The confusion surrounding the attribution of certain designs by Dresser is largely due to a lack of information but also that the stylistic similarities of many of his designs to those of his assistants is so striking. Some assistants were to leave Dresser’s offices and pursue careers of their own and although most believe that Moyr Smith worked for Dresser in his studio for a short period it may also be the case that he collaborated with him in the supply of designs to his projects on an ongoing basis. Whether he worked for Dresser directly or not by 1872 Moyr Smith was an independent designer supplying designs to a number of manufacturers including Cox & Sons in London. The firm of Cox & Sons, originally church furnishers, were involved in the art movements in the second half of the 19th century and commissioned furniture, metalwork, stained glass and ceramic designs from several leading designers, including Bruce Talbert and E.W. Godwin.
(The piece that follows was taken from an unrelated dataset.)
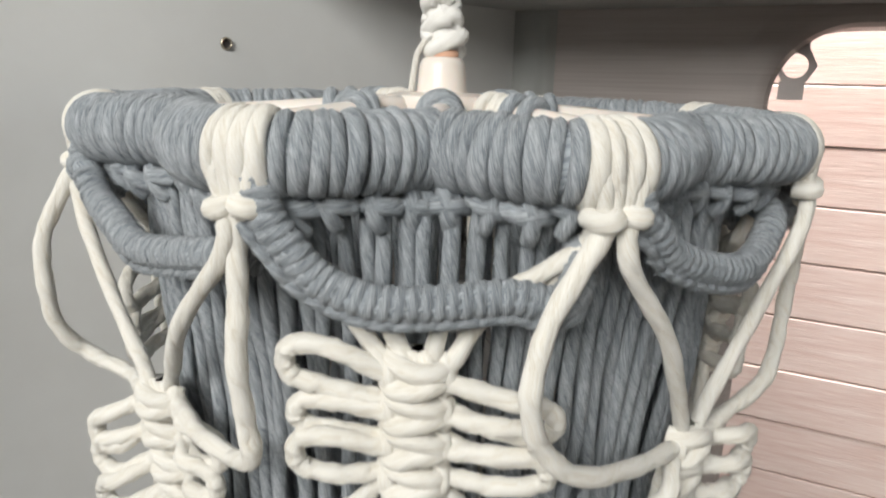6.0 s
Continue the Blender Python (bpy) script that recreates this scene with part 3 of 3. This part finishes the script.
# knots below the bands
for k in range(8):
    d = BAND[k]
    f = tangent_frame(d, LOBES[k] + 0.0055, ring_height(d) - 0.0138)
    for x in (-0.0060, -0.0020, 0.0020, 0.0060):
        band = Tubes()
        band.add(catmull([local(f, x * 1.05, -0.005, 0.0255), local(f, x * 1.05, 0.0025, 0.0175), local(f, x, 0.0050, 0.009), local(f, x * 0.72, 0.0035, 0.0)], 4), 0.0026, 8)
        band.make("band_strand", CREAM, hanging)
    t = Tubes()
    for sg, h in ((1, 0.0), (-1, -0.001)):
        t.add(catmull([local(f, sg * 0.0005, 0.002, h + 0.001), local(f, sg * 0.0032, 0.0068, h), local(f, sg * 0.0066, 0.0058, h - 0.0005), local(f, sg * 0.0074, -0.001, h)], 5), 0.0035, 9)
    t.make("band_knot", CREAM, hanging)

for k in range(8):
    c = NET_BEARING[k]
    left, right = up_to(BAND[k - 1], c), up_to(BAND[k], c)
    if k % 2 == 0:
        rows = butterfly(c, 1.4315, 1.392, 0.1395, 0.1345, 4, 0.0425, 0.005, -0.004, "cream butterfly of square knots with slack loops")
        top = rows[0]
        for edge, sg in ((left, 1), (right, -1)):
            for i, (x, dz) in enumerate(((0.0105, 0.004), (0.0045, 0.006))):
                a = edge + sg * (2.0 + 5.0 * i)
                cream_cord([polar(edge - sg * 1.0, 0.1485, ZR - 0.019), polar(edge + sg * (1.5 + 1.2 * i), 0.1440, ZR - 0.027 - 0.003 * i), polar(a + sg * (2 + 1.5 * i), 0.1390, ZR - 0.040 - 0.003 * i), polar(c - sg * (9.5 - 5 * i), 0.1385, 1.4515 - 0.001 * i), local(top, -sg * x, 0.002, dz), local(top, -sg * x * 0.4, 0.002, -0.002)])
    else:
        rise = 0.008 if k == 7 else 0.0
        rows = butterfly(c, 1.388 + rise, 1.334 + rise / 2, 0.1385, 0.1300, 5, 0.038, -0.011, -0.004, "drooping cream butterfly of square knots with slack loops", 0.006, {7: 337.0, 1: 46.0}.get(k))
        top = rows[0]
        for edge, sg in ((left, 1), (right, -1)):
            f = tangent_frame(edge, LOBES[k - 1 if sg == 1 else k] + 0.0070, ZR - 0.016)
            # the taut cord, straight to the butterfly
            cream_cord([local(f, sg * 0.0030, 0.003, 0.001), local(f, sg * 0.0050, 0.003, -0.014), polar(edge + sg * abs(c - edge) * 0.42, 0.1525, 1.440), local(top, -sg * 0.007, 0.002, 0.010), local(top, -sg * 0.003, 0.003, 0.0)])
            # the slack cord, in a wide loop: how far it swings aside and how far out
            swing, out = {(7, 1): (-2.5, 0.1755), (7, -1): (-0.5, 0.160), (1, 1): (8.8, 0.161), (1, -1): (14.0, 0.166)}.get((k, sg), (8.0, 0.162))
            cream_cord([local(f, -sg * 0.0025, 0.003, 0.001), polar(edge - sg * swing * 0.30, out * 0.4 + 0.0945, 1.476), polar(edge - sg * swing * 0.80, out - 0.001, 1.455), polar(edge - sg * swing, out, 1.4345), polar(edge - sg * swing * 0.80, out - 0.003, 1.4145),
                        polar(edge - sg * (swing * 0.2 - 1.0), out * 0.4 + 0.090, 1.4000), polar(edge + sg * (abs(c - edge) * 0.45), 0.1450, 1.3925 + rise / 2), local(top, -sg * 0.009, 0.002, 0.001), local(top, 0, 0.004, -0.001)], radius=CR * 1.1)

# crossing knots half way between the butterflies, and those under them
HALF = []
for k in range(8):
    a, b = NET_BEARING[k], up_to(NET_BEARING[(k + 1) % 8], NET_BEARING[k])
    d = (a + b) / 2 if k != 0 else 26.5
    if k == 7:
        d = up_to(-19.8, a)
    z = 1.339 if k == 7 else 1.3245
    f = tangent_frame(d, net_radius(z, 0.0105), z)
    HALF.append((d, z, f))
    knot(f, 0.021, hanging, name="crossing_knot", depth=0.0075, cord=0.0038)
    knot(f, 0.013, hanging, up=0.004, name="crossing_knot", depth=0.0085, cord=0.0034)
    # pairs of cords from the two butterflies above
    for c, z_low in ((a, 1.393 if k % 2 == 0 else 1.334), (b, 1.334 if k % 2 == 0 else 1.393)):
        sg = 1 if d > c else -1
        r_low = 0.1345 if z_low > 1.36 else 0.1300
        g = tangent_frame(c, r_low, z_low)
        for i in (0, 1):
            s0 = local(g, sg * (0.002 + 0.007 * i), 0.001, -0.005 + 0.003 * i)
            s1 = local(f, -sg * (0.0085 - 0.005 * i) , 0.002, 0.006 + 0.003 * i)
            m = (s0 + s1) / 2
            m[:2] *= (net_radius(m[2], 0.010 + 0.001 * i)) / np.linalg.norm(m[:2])
            m = m + f[1] * sg * (0.003 * i - 0.001)
            cream_cord([s0, s0 * 0.6 + m * 0.4 + np.array((0, 0, -0.001)), m, s1 * 0.75 + m * 0.25, s1, local(f, sg * 0.003, 0.003, -0.002)])

for k in range(8):
    c = NET_BEARING[k]
    z = 1.273 if k % 2 == 0 else 1.290
    d = c - 3.5 if k % 2 == 0 else c + 2
    f = tangent_frame(d, net_radius(z, 0.0105), z)
    knot(f, 0.019, hanging, name="crossing_knot", depth=0.007, cord=0.0037)
    for h, sg in ((HALF[k - 1], 1), (HALF[k], -1)):
        for i in (0, 1):
            s0 = local(h[2], sg * (0.001 + 0.008 * i), 0.001, -0.006 + 0.003 * i)
            s1 = local(f, -sg * (0.008 - 0.004 * i), 0.002, 0.004 + 0.004 * i)
            m = (s0 + s1) / 2
            m[:2] *= net_radius(m[2], 0.011 + 0.001 * i) / np.linalg.norm(m[:2])
            bow = 0.004 if k % 2 else -0.002
            m = m + np.array((0, 0, -bow + 0.006 * i))
            cream_cord([s0, m, s1, local(f, sg * 0.003, 0.003, -0.002)])
    if k % 2 == 0:
        butterfly(d, z - 0.006, z - 0.046, net_radius(z, 0.010), net_radius(z - 0.046, 0.010), 4, 0.036, 0.004, -0.003, "lower cream butterfly of square knots with slack loops")
    else:
        for x in (-0.009, -0.003, 0.003, 0.009):
            cream_cord([local(f, x * 0.6, 0.002, 0.0), local(f, x * 1.1, 0.001, -0.012), local(f, x * 1.3 + random.uniform(-0.003, 0.003), -0.002, -0.05), local(f, x * 1.4, -0.006, -0.12), local(f, x, -0.008, -0.165)])
        # slack side loops below
        for sg in (-1, 1):
            o = 0.026 if k == 7 else 0.008
            cream_cord([local(f, sg * 0.006, 0.002, 0.002), local(f, sg * 0.018, o * 0.5, -0.006), local(f, sg * 0.026, o, -0.024), local(f, sg * 0.026, o * 1.1, -0.046), local(f, sg * 0.018, o * 0.8, -0.036), local(f, sg * 0.008, 0.0, -0.012)], radius=CR)
            cream_cord([local(f, sg * 0.003, 0.003, -0.004), local(f, sg * 0.013, o * 0.55, -0.018), local(f, sg * 0.019, o * 0.9, -0.042), local(f, sg * 0.012, o * 0.4, -0.066), local(f, sg * 0.006, -0.003, -0.072)], radius=CR)


# ---- cords tied on the spokes and hanging inside ----
def spoke_point(k, r, up=0.0):
    return polar(SPOKES[k][0], r, spoke_height(k, r) + up)


def spoke_ties(k, r, count, mat, cord, name, spread=0.0, cross=0.0):
    """Cord turns round a spoke; cross leans neighbouring turns against each other."""
    out = np.array((math.sin(radians(SPOKES[k][0])), -math.cos(radians(SPOKES[k][0])), 0.0))
    side = np.array((out[1] * -1, out[0], 0.0))
    for i in range(count):
        c = spoke_point(k, r + i * (cord * 2.1 + spread))
        t = Tubes()
        rad = 0.0048 + cord * 0.85
        n = 22
        lean = (0.0012 + cross) * (1 if i % 2 == 0 else -1)
        t.add([c + side * rad * math.cos(2 * math.pi * j / n) + np.array((0, 0, rad * math.sin(2 * math.pi * j / n))) + out * lean * math.cos(2 * math.pi * j / n) for j in range(n)], cord, 9, closed=True)
        t.make(name, mat, hanging)


# spoke, distance out, gap between the two turns, number of hanging tails
for k, r, gap, tails in ((0, 0.0385, 0.0, 1), (1, 0.0485, 0.0028, 2), (2, 0.042, 0.0028, 2), (3, 0.040, 0.0, 1), (4, 0.042, 0.001, 1), (5, 0.044, 0.001, 1), (6, 0.044, 0.0024, 2), (7, 0.045, 0.001, 3)):
    spoke_ties(k, r, 2, GREY, 0.0033, "spoke_tie", gap, 0.0009 if k == 7 else -0.0010)
    d = SPOKES[k][0]
    out = np.array((math.sin(radians(d)), -math.cos(radians(d)), 0.0))
    side = np.array((-out[1], out[0], 0.0))
    # the tails come out on the turn's nearer flank, twist about each other and fall
    near = 1.0 if side[1] < 0 else -1.0
    p = spoke_point(k, r + 0.004) + side * near * 0.0045
    for i in range(tails):
        ph = 2 * math.pi * i / max(2, tails) + k
        w = 0.0042 if tails > 1 else 0.0015
        pts = [p + side * near * 0.0046 + out * (i - (tails - 1) / 2) * 0.005 + np.array((0, 0, 0.002)), p + side * near * 0.0040 + out * (i - (tails - 1) / 2) * 0.005 + np.array((0, 0, -0.007))]
        for z in (0.018, 0.032, 0.046, 0.062, 0.085, 0.11, 0.14, 0.18, 0.22, 0.27):
            a = ph + 42 * z
            pts.append(p + side * w * math.sin(a) + out * w * math.cos(a) + np.array((0, 0, -z)))
        cream_cord(pts, hanging, 0.0036, GREY, "inner_cord", 5)
spoke_ties(1, 0.0335, 3, CREAM, 0.0027, "cream_spoke_tie")
spoke_ties(5, 0.0300, 3, CREAM, 0.0027, "cream_spoke_tie")
for d, r in ((-22, 0.030), (-17, 0.031), (33, 0.034)):
    p = polar(d, r, ZR)
    cream_cord([p, p + (0, 0, -0.03), p + (0.001, 0, -0.09), p + (-0.001, 0.001, -0.16), p + (0, 0, -0.26)], hanging, 0.0026, CREAM, "inner_cream_cord", 5)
Cox & Sons also supplied stained glass to some of Christopher Dresser’s interior projects, but if Dresser used them in a wider sense is unclear. He was obliged to distance himself from their output because of the similarities of his designs to those of Moyr Smith. The attribution to Cox & Sons is strengthened by the fact that the firm is known to have used one of the designs used on this cabinet on a single-handled vase (Woolley & Wallis, October 2009, Lot 549).
Many of the firms who produced Dresser's textile and carpet designs believed in his abilities as a designer and were all based in the Halifax region. A number of them also commissioned Dresser to design the interiors of their homes. Of those only two domestic commissions survive and are in very poor condition, leaving only clues to the total composition of Dresser's interiors. In 1865 The Furniture Gazette published designs for the panels in dining room supplied by Dresser to J.W. Ward of Halifax, a textile maker who used Dresser’s designs. The panels represented fish, fowl, flesh, fruit, wine and beer.
The panels in the current lot, representing Game, Fowl, Fish and Mutton may also have been designed for a similar dining room scheme. The profuse, albeit restrained, marquetry inlay of this cabinet is somewhat at odds with Dresser’s more characteristically austere and pared-down aesthetic. He was, however, known to have been expedient and his ‘theoretical utterances’ did not always get in the way of the success of a busy studio where it was impossible to be entirely pure in intention. Many of Moyr Smith’s published designs of the 1870s were later ascribed to Dresser suggesting their origins in Dresser’s studio. Either way, until further information emerges, the attribution of many of these intriguing pieces remains unclear.